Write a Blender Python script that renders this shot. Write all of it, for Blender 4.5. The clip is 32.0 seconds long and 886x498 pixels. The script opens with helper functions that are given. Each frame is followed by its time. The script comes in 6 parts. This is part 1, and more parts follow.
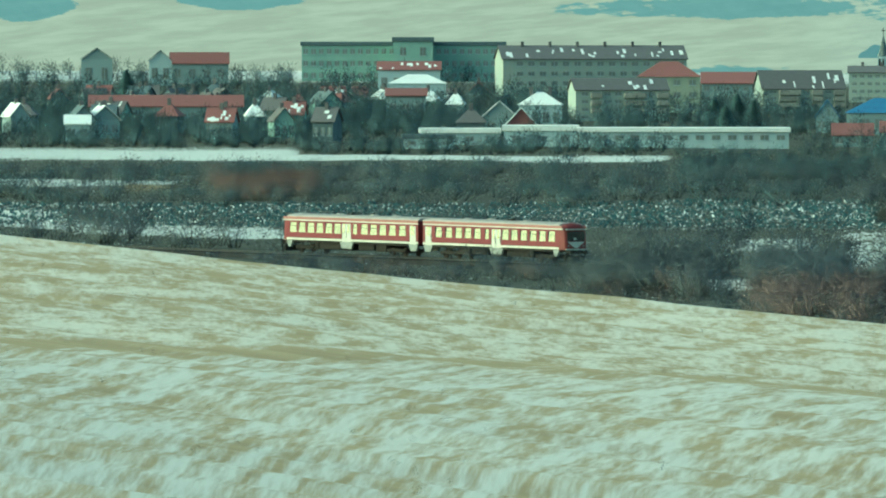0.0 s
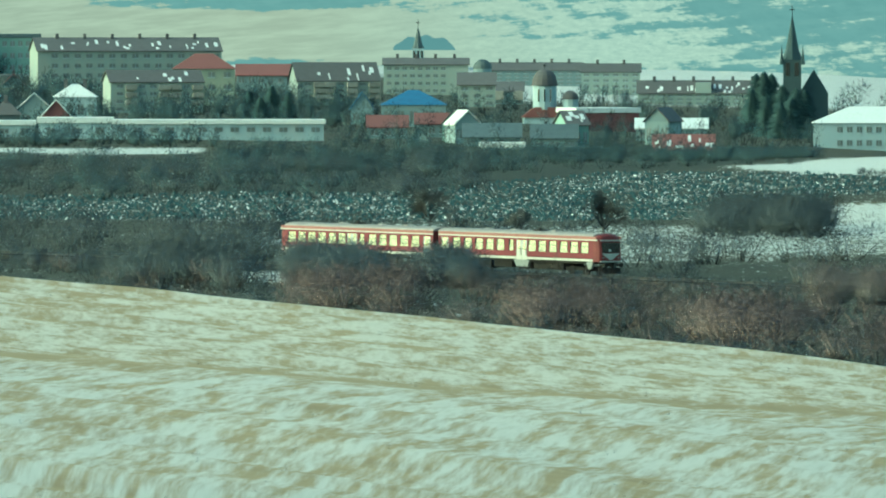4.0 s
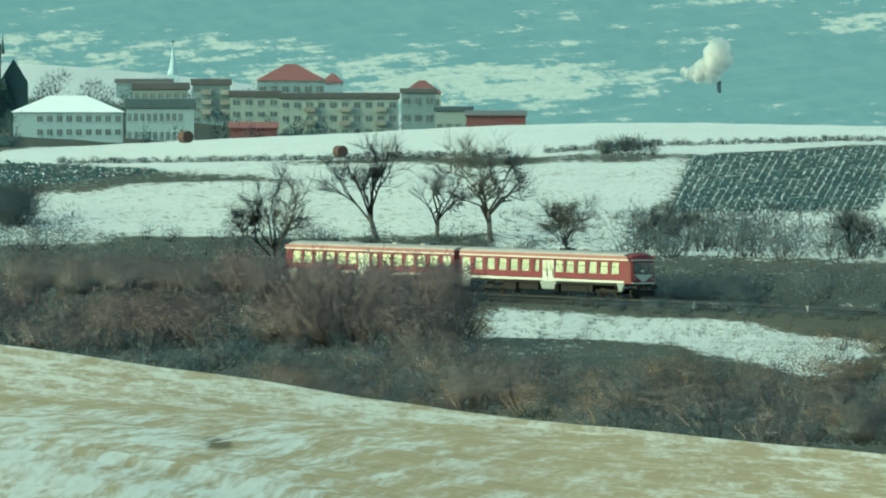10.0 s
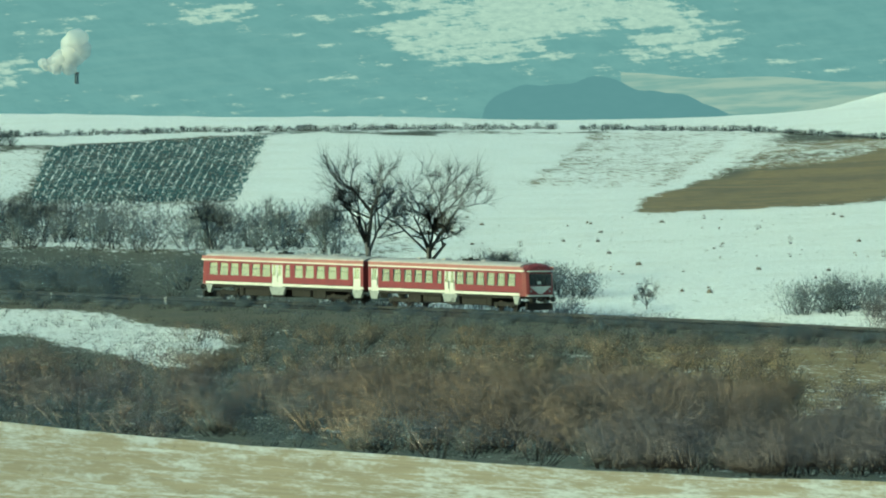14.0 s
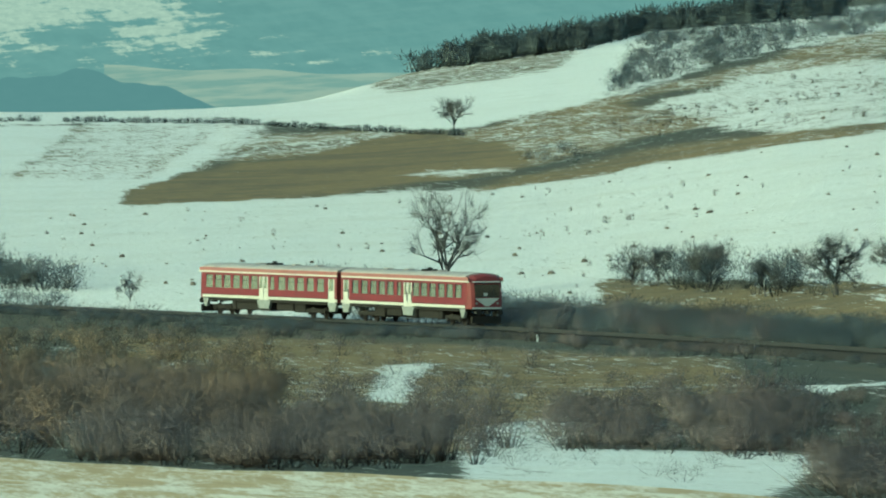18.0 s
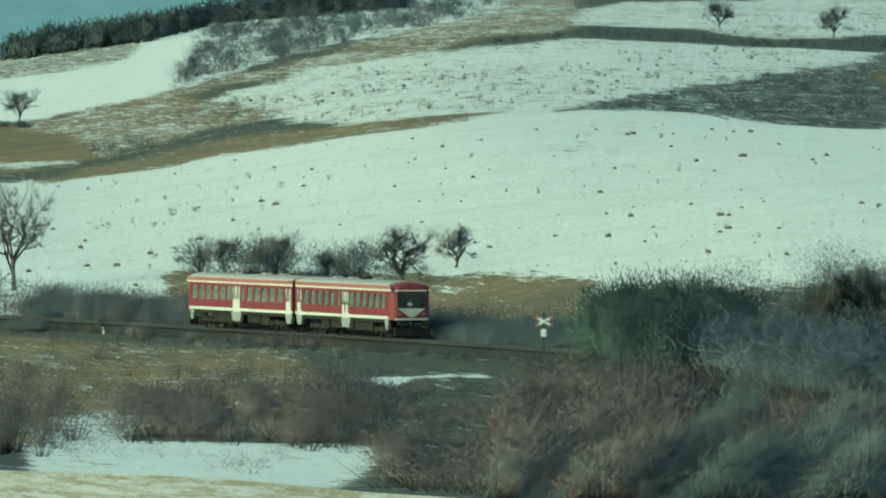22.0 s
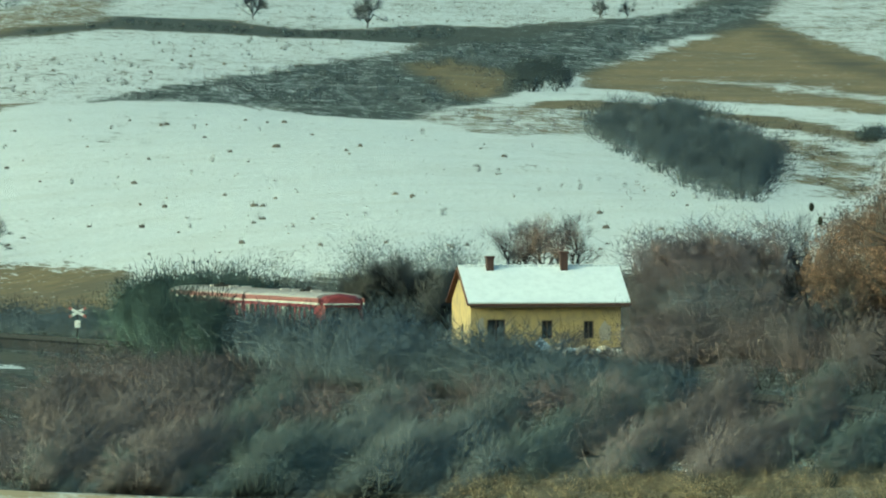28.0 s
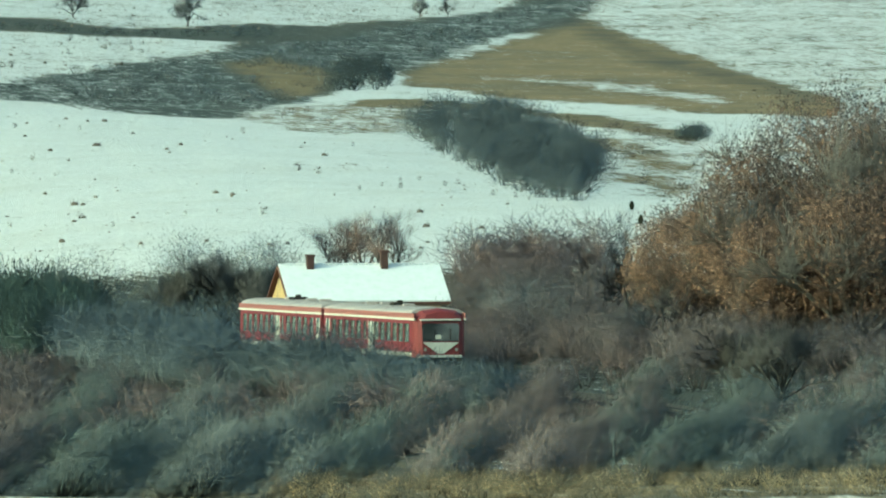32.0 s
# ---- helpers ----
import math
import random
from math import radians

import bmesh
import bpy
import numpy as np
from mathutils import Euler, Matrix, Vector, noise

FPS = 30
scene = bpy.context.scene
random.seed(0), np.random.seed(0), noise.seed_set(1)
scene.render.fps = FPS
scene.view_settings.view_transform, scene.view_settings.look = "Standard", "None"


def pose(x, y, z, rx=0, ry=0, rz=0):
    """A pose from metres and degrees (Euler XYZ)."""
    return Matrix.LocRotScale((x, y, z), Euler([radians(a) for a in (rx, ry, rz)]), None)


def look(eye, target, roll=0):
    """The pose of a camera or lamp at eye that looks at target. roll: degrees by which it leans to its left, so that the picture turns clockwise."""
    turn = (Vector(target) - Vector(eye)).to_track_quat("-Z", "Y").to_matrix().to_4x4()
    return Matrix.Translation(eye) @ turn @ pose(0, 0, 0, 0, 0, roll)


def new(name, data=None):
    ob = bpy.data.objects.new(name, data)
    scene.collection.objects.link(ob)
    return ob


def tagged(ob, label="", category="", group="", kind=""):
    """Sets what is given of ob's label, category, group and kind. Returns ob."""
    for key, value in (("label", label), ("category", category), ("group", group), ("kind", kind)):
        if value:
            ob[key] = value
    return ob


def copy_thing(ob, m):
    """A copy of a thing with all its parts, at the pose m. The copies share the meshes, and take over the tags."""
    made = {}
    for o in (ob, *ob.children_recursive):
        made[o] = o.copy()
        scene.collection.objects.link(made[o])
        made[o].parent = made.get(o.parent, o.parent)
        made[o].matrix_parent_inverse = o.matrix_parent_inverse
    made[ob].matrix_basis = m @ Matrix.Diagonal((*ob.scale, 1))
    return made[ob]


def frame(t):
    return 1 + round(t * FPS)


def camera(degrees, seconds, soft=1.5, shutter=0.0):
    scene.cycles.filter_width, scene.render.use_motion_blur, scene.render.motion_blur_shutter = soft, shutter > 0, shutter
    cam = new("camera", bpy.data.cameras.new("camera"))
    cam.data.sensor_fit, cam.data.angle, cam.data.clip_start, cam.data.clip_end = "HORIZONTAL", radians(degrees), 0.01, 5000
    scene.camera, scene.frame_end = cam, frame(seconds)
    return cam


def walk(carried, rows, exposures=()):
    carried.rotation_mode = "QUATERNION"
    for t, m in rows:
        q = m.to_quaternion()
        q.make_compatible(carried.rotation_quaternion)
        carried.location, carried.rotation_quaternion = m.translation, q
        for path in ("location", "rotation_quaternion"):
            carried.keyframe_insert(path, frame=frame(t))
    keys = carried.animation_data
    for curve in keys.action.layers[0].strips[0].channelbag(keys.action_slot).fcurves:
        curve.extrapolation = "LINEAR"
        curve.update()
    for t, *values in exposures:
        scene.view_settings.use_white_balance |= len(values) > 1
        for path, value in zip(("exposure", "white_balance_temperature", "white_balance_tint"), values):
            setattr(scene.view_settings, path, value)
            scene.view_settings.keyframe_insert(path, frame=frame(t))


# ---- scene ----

_ _ _

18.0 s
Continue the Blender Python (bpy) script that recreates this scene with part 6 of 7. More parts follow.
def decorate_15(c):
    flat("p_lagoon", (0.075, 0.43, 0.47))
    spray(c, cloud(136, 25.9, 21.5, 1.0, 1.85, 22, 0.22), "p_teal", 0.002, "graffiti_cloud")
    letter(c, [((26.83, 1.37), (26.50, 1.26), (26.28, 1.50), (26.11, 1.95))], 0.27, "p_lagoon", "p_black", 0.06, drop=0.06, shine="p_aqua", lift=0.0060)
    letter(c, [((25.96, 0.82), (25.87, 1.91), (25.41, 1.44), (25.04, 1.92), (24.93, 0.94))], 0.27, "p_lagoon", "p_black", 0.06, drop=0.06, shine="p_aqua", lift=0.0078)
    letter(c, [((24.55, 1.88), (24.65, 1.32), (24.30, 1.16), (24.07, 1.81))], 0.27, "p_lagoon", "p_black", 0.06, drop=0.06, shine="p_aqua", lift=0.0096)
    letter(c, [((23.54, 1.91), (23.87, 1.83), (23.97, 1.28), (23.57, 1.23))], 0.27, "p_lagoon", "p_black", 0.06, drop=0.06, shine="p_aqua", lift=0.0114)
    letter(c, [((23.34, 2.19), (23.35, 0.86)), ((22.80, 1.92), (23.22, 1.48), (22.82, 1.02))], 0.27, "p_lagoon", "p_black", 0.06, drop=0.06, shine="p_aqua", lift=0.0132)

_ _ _

Given instruction: Look through the data above. Copy every line with the string "collection" in it.

Correct output:
    scene.collection.objects.link(ob)
        scene.collection.objects.link(made[o])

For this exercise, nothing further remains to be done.